US stocks opened flat on Tuesday, pausing after a three-day surge on Wall Street as investors looked for more signs of strength in the economy in the wake of growth worries.
The Dow Jones Industrial Average fell 44.87 points, or 0.17 percent, at the open to 26,213.55. The S&P 500 opened higher by 1.05 points, or 0.04 percent, at 2,868.24. The Nasdaq Composite dropped 4.30 points, or 0.05 percent, to 7,824.61 at the opening bell.
A surprise rebound in China's manufacturing data and better-than-expected US numbers pushed the S&P 500 to near six-month highs on Monday. The benchmark index closed about 2 percent below a record closing high it hit in late September.
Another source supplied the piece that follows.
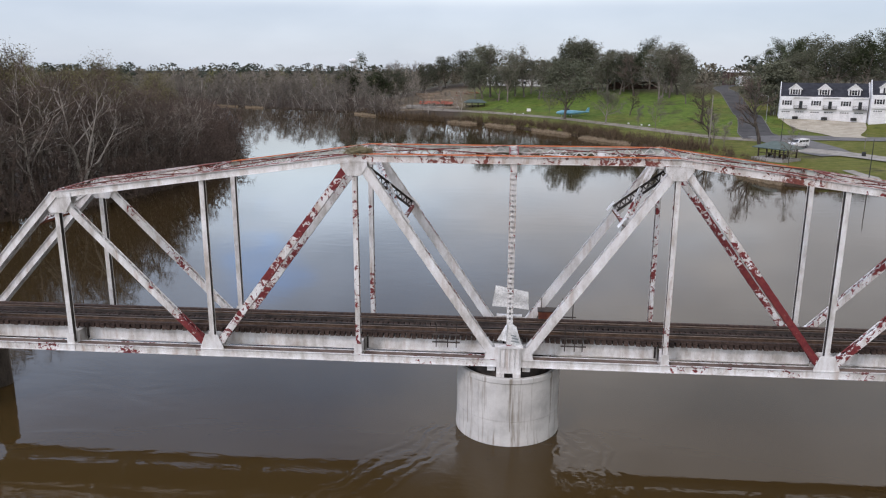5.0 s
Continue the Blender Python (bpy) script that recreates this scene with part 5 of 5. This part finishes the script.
def terrace(at, turn, units, unit, label, dormer=3.3):
    """A row of garage-level town houses; the front faces -y, the front left corner stands at the origin."""
    L, D, E, R = units * unit, 11.0, 6.6, 10.6
    h = thing("terraced_house", label, "terraced house", "town houses", (0, 0, 0))
    part("wall", Geo().box(0, L, 0, D, -2.5, E), SIDING, h)
    for x in (0.0, L):
        g = Geo().add([(x - 0.1, 0, E), (x + 0.1, 0, E), (x + 0.1, D, E), (x - 0.1, D, E), (x - 0.1, D * 0.42, R + 0.5), (x + 0.1, D * 0.42, R + 0.5)], [(0, 1, 5, 4), (1, 2, 5), (2, 3, 4, 5), (3, 0, 4), (3, 2, 1, 0)])
        part("gable", g, SIDING, h)
    g = Geo().add([(0.1, -0.35, E - 0.05), (L - 0.1, -0.35, E - 0.05), (L - 0.1, D * 0.42, R), (0.1, D * 0.42, R), (0.1, -0.35, E + 0.12), (L - 0.1, -0.35, E + 0.12), (L - 0.1, D * 0.42, R + 0.18), (0.1, D * 0.42, R + 0.18)],
                  [(3, 2, 1, 0), (4, 5, 6, 7), (0, 1, 5, 4), (1, 2, 6, 5), (2, 3, 7, 6), (3, 0, 4, 7)])
    part("roof", g, SHINGLE, h)
    g = Geo().add([(0.1, D * 0.42, R), (L - 0.1, D * 0.42, R), (L - 0.1, D + 0.3, E), (0.1, D + 0.3, E), (0.1, D * 0.42, R + 0.18), (L - 0.1, D * 0.42, R + 0.18), (L - 0.1, D + 0.3, E + 0.15), (0.1, D + 0.3, E + 0.15)],
                  [(3, 2, 1, 0), (4, 5, 6, 7), (0, 1, 5, 4), (1, 2, 6, 5), (2, 3, 7, 6), (3, 0, 4, 7)])
    part("rear_roof", g, SHINGLE, h)
    part("fascia", Geo().box(0, L, -0.42, -0.36, E - 0.2, E + 0.12), TRIM, h)
    for u in range(units):
        x = u * unit
        for k, cx in enumerate((x + 2.0, x + 5.9)):
            d = part("garage_door", Geo().box(cx - 1.35, cx + 1.35, -0.05, 0.0, 0.05, 2.3), GARAGE, h)
            for z in (0.6, 1.15, 1.7):
                part("groove", Geo().box(cx - 1.35, cx + 1.35, -0.055, -0.051, z - 0.02, z + 0.02), SIDING, d)
            for q in range(4):
                part("pane", Geo().box(cx - 1.2 + q * 0.62, cx - 0.75 + q * 0.62, -0.065, -0.051, 1.85, 2.13), GLASS, d)
        # the bay beside each balcony stands a little forward
        part("bay", Geo().box(x + 0.3, x + 3.9, -0.5, -0.002, 2.75, E - 0.21), SIDING, h)
        window(h, x + 2.05, -0.5, 4.1, 1.5, 1.35)
        door = part("door", Geo().box(x + 5.55, x + 6.5, -0.05, 0.0, 3.2, 5.35), SHUTTER, h)
        part("pane", Geo().box(x + 5.7, x + 6.35, -0.06, -0.051, 4.0, 5.15), GLASS, door)
        b = part("balcony", Geo().box(x + 4.1, x + 7.8, -1.5, -0.002, 3.0, 3.18), IRON, h)
        for z in (3.6, 4.1):
            part("rail", Geo().box(x + 4.1, x + 7.8, -1.5, -1.45, z - 0.035, z + 0.035), IRON, b)
        for q in range(16):
            xx = x + 4.12 + q * 0.245
            part("baluster", Geo().box(xx - 0.02, xx + 0.02, -1.49, -1.46, 3.18, 4.1), IRON, b)
        for xx in (x + 4.12, x + 7.78):
            for z in (3.6, 4.1):
                part("rail", Geo().box(xx - 0.025, xx + 0.025, -1.44, -0.01, z - 0.035, z + 0.035), IRON, b)
        # dormer
        cx = x + 4.1
        dw, top = dormer / 2, E + 2.45 + dormer * 0.42
        dm = part("dormer", Geo().add([(cx - dw, 0.3, E + 0.35), (cx + dw, 0.3, E + 0.35), (cx + dw, 0.3, E + 2.5), (cx, 0.3, top), (cx - dw, 0.3, E + 2.5),
                                       (cx - dw, 4.2, E + 0.35), (cx + dw, 4.2, E + 0.35), (cx + dw, 4.2, E + 2.5), (cx, 4.2, top), (cx - dw, 4.2, E + 2.5)],
                                      [(0, 1, 2, 3, 4), (9, 8, 7, 6, 5), (1, 0, 5, 6), (2, 1, 6, 7), (0, 4, 9, 5), (3, 2, 7, 8), (4, 3, 8, 9)]), SIDING, h)
        for s in (-1, 1):
            slant = math.atan2(top - E - 2.5, dw)
            mid_z = (top + E + 2.5) / 2 - 0.05
            part("dormer_roof", Geo().bar((cx + s * (dw / 2 + 0.12), 0.05, mid_z + 0.06), (cx + s * (dw / 2 + 0.12), 4.3, mid_z + 0.06), (dw + 0.4) / math.cos(slant), 0.12, (s * math.sin(slant), 0, math.cos(slant))), SHINGLE, dm)
            part("barge_board", Geo().bar((cx + s * (dw + 0.35), 0.02, E + 2.5 - 0.35 * math.tan(slant)), (cx, 0.02, top + 0.08), 0.24, 0.2, (0, 1, 0)), TRIM, dm)
        window(dm, cx, 0.3, E + 0.75, 1.5, 1.45)
    h.matrix_world = Matrix.Translation(at) @ Matrix.Rotation(turn, 4, "Z") @ Matrix.Scale(0.92, 4)
    return h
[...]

"We had a pretty good rally yesterday and I think part of it was overdone," said Scott Brown, chief economist at Raymond James in St. Petersburg, Florida.
"We're still in this mixed economic data range where you're really not going to see it driving (markets) one way or the other."
Wall Street's efforts to reclaim record levels have been hindered by trade uncertainties, the Federal Reserve's plans to end monetary policy tightening and a chaotic Brexit.
In a warning signal, carmaker Ford Motor Co is spending tens of millions of euros to prepare for a possible British exit from the European Union without a trade deal, its Europe chairman said.
World trade shrank by 0.3 percent in the fourth quarter of 2018 and is likely to grow by 2.6 percent this year, slower than the 3 percent growth in 2018 and below a previous forecast of 3.7 percent, the World Trade Organization (WTO) said.
The WTO said trade had been weighed down by new tariffs and retaliatory measures, weaker economic growth, volatility in financial markets and tighter monetary conditions in developed countries.
After a set of upbeat manufacturing data eased some of those worries on Monday, investors are awaiting more economic data to confirm the US economy is on a strong footing.
A Commerce Department report on Tuesday showed new orders for key US-made capital goods unexpectedly fell in February and shipments were unchanged.
Orders for non-defense capital goods excluding aircraft, a closely watched proxy for business spending plans, slipped 0.1 percent. Economists polled by Reuters had forecast it to remain unchanged.
All eyes will be on the March employment numbers that are due on Friday.
Energy stocks will be in focus as oil hit a 2019 high of more than $69 a barrel on the prospect that more sanctions against Iran and further Venezuelan disruptions could deepen an OPEC-led supply cut.
At 8:44 a.m. ET, Dow e-minis were down 1 point. S&P 500 e-minis were up 2.5 points, or 0.09 percent and Nasdaq 100 e-minis were up 8 points, or 0.11 percent.
Shares of drugstore chain Walgreens Boots Alliance Inc slid over 9 percent after the company cut its 2019 profit growth forecast and reported a quarterly profit that missed Wall Street estimates.
Dow Inc shares were up 1.6 percent ahead of its stock market debut following spin off from DowDuPont. The stock is set to replace DowDuPont in the Dow Jones Industrial Average and Brighthouse Financial Inc in the S&P 500.Ride-hailing company Lyft Inc's shares were down 3.6 percent after falling below their IPO price in just its second day of trading on Monday.